El pitcher atrapó la pelota, podría haber terminado el juego fácilmente. Pero en lugar de eso, la lanzó en un arco alto, lejos del alcance de Shaia, mientras todos gritaban:

¡Corre, Shaia! ¡Corre hacia la primera base! Nunca en su vida Shaia había corrido con tanta determinación. Sus piernas temblaban, sus ojos brillaban de asombro y miedo, pero siguió adelante. Llegó a la primera base, y el muchacho allí lo animó a continuar: «¡Sigue! ¡Corre a la segunda!». Shaia corrió. Cada base era un nuevo desafío, un nuevo triunfo.

Cuando llegó a la tercera, los gritos de los chicos lo acompañaban: «¡Shaia, corre al home! ¡Corre al home!». Y finalmente, tocó la base del home. Los dieciocho muchachos lo levantaron sobre sus hombros, lo convirtieron en héroe del juego. El último punto del partido fue suyo, y con él, la victoria del equipo.

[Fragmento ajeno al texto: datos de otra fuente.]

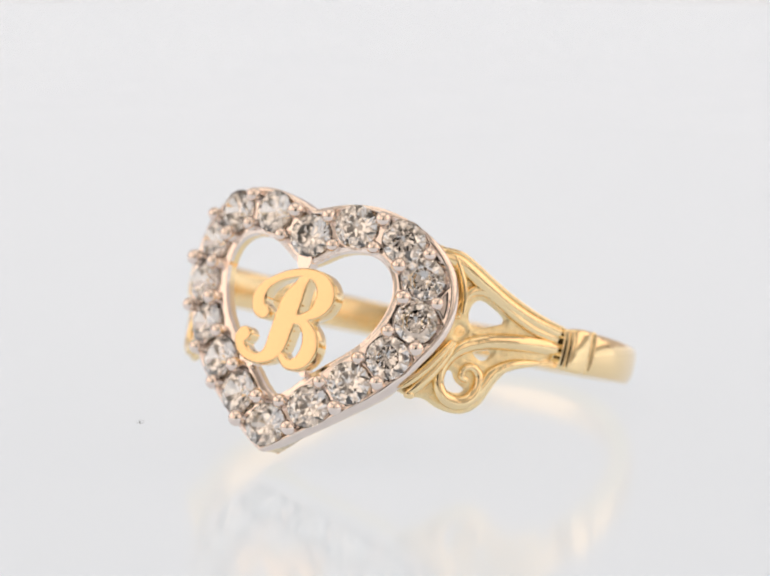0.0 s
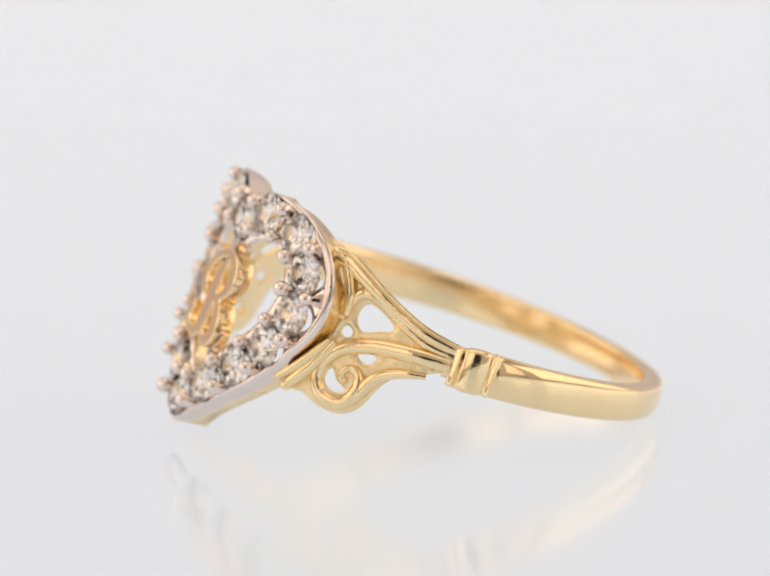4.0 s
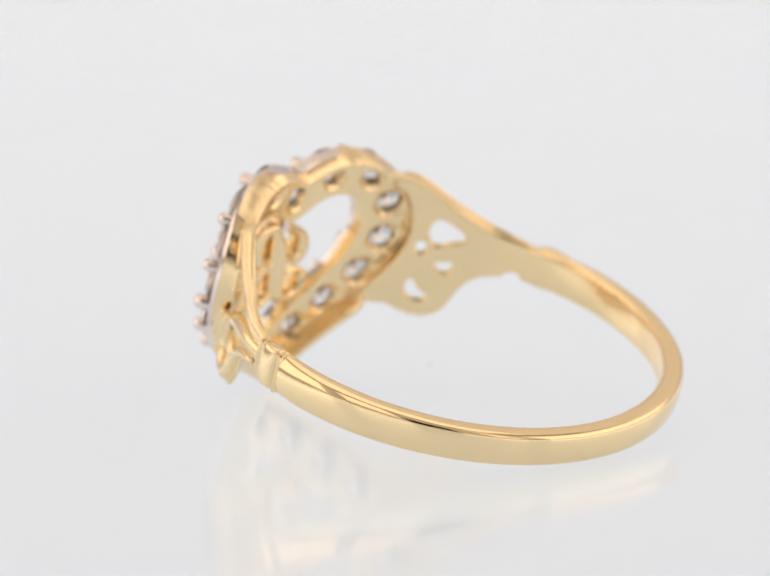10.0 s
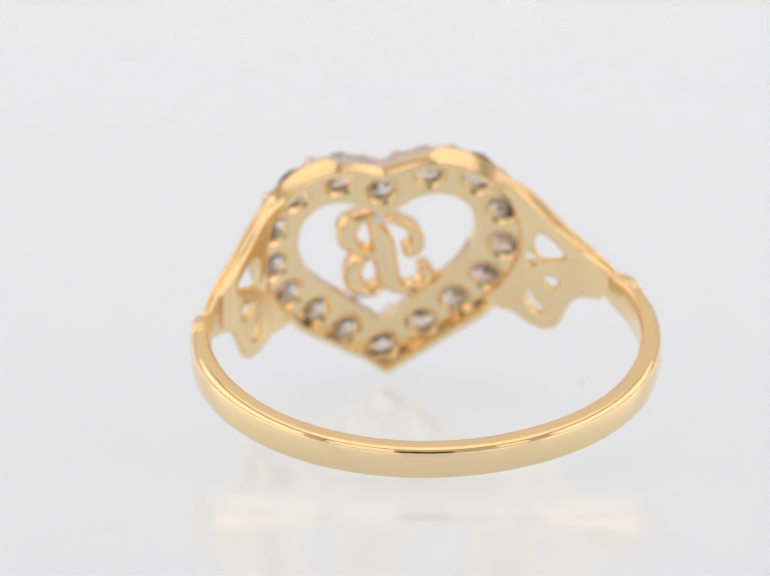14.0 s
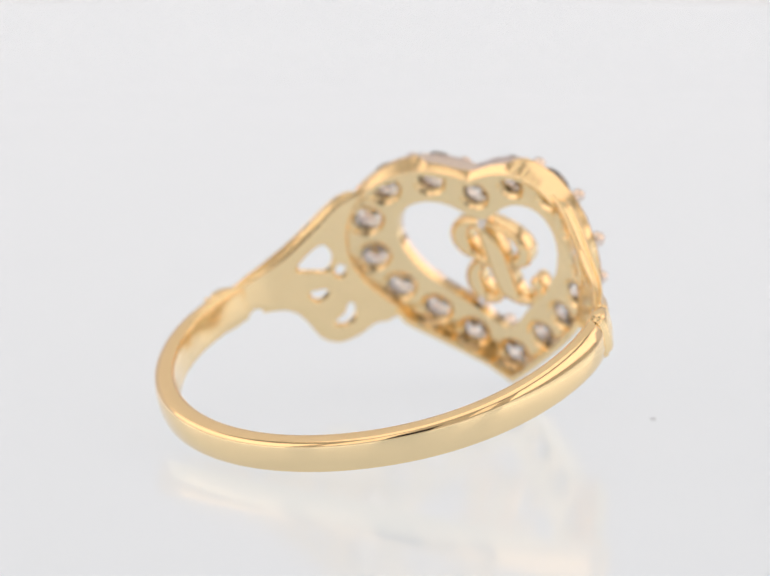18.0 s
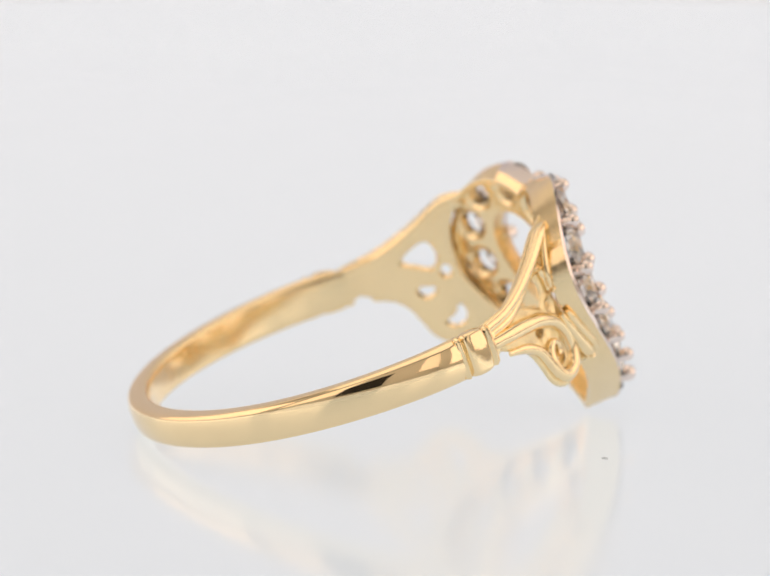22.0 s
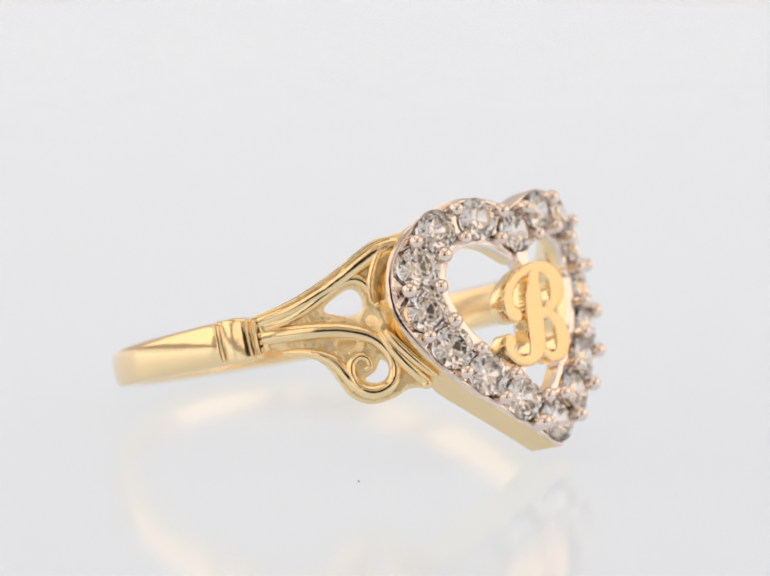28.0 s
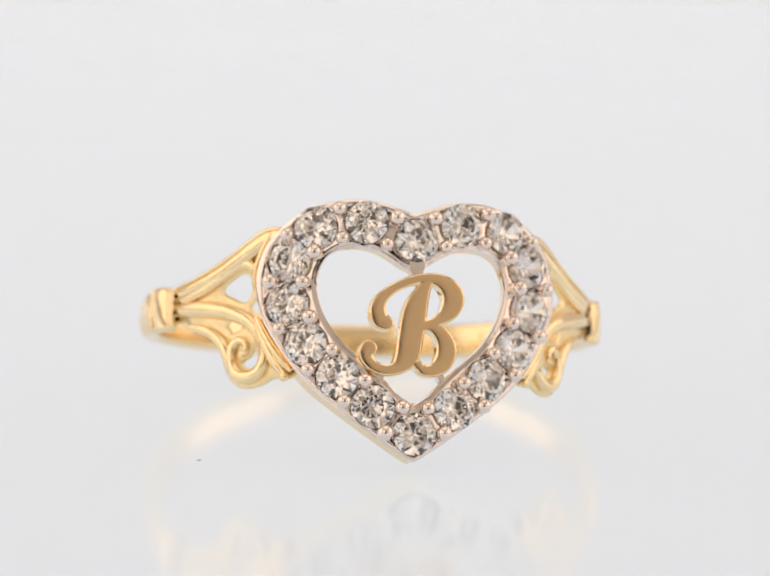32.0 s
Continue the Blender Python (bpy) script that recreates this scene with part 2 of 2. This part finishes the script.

Pero más que un juego ganado, se había ganado algo más grande: el reconocimiento, la inclusión, la verdadera perfección humana. “Ese día”, dijo el padre con lágrimas corriendo por su rostro, “estos 18 muchachos alcanzaron su nivel de perfección. No se trataba del talento ni de la victoria. Se trataba de humanidad. De hacer sentir importante a quien parecía más débil. De valorar a quienes sueñan, sienten y necesitan ser vistos”.

La lección es clara: demasiado a menudo honramos a quienes tienen más —más talento, más prestigio, más amigos— y olvidamos a quienes tienen menos. La verdadera perfección no está en lo que logramos individualmente, sino en nuestra capacidad de mirar al otro, de levantarlo, de hacerlo sentir valioso.

La perfección, entonces, no se mide en destrezas ni en éxitos visibles, sino en la grandeza de espíritu. En la valentía de elegir la empatía por encima del ego, la cooperación por encima de la competencia, la inclusión por encima de la indiferencia.

Ese día, en un simple campo de béisbol, unos jóvenes nos enseñaron que la perfección de Dios se manifiesta cuando hacemos espacio para el otro, cuando recordamos que nadie es demasiado pequeño para ser grande, ni demasiado frágil para ser valioso.

Si un grupo de adolescentes pudo alcanzarla en un campo de béisbol, ¿qué nos impide a nosotros, los adultos, lograrlo en la vida? Les deseo un gran fin de semana.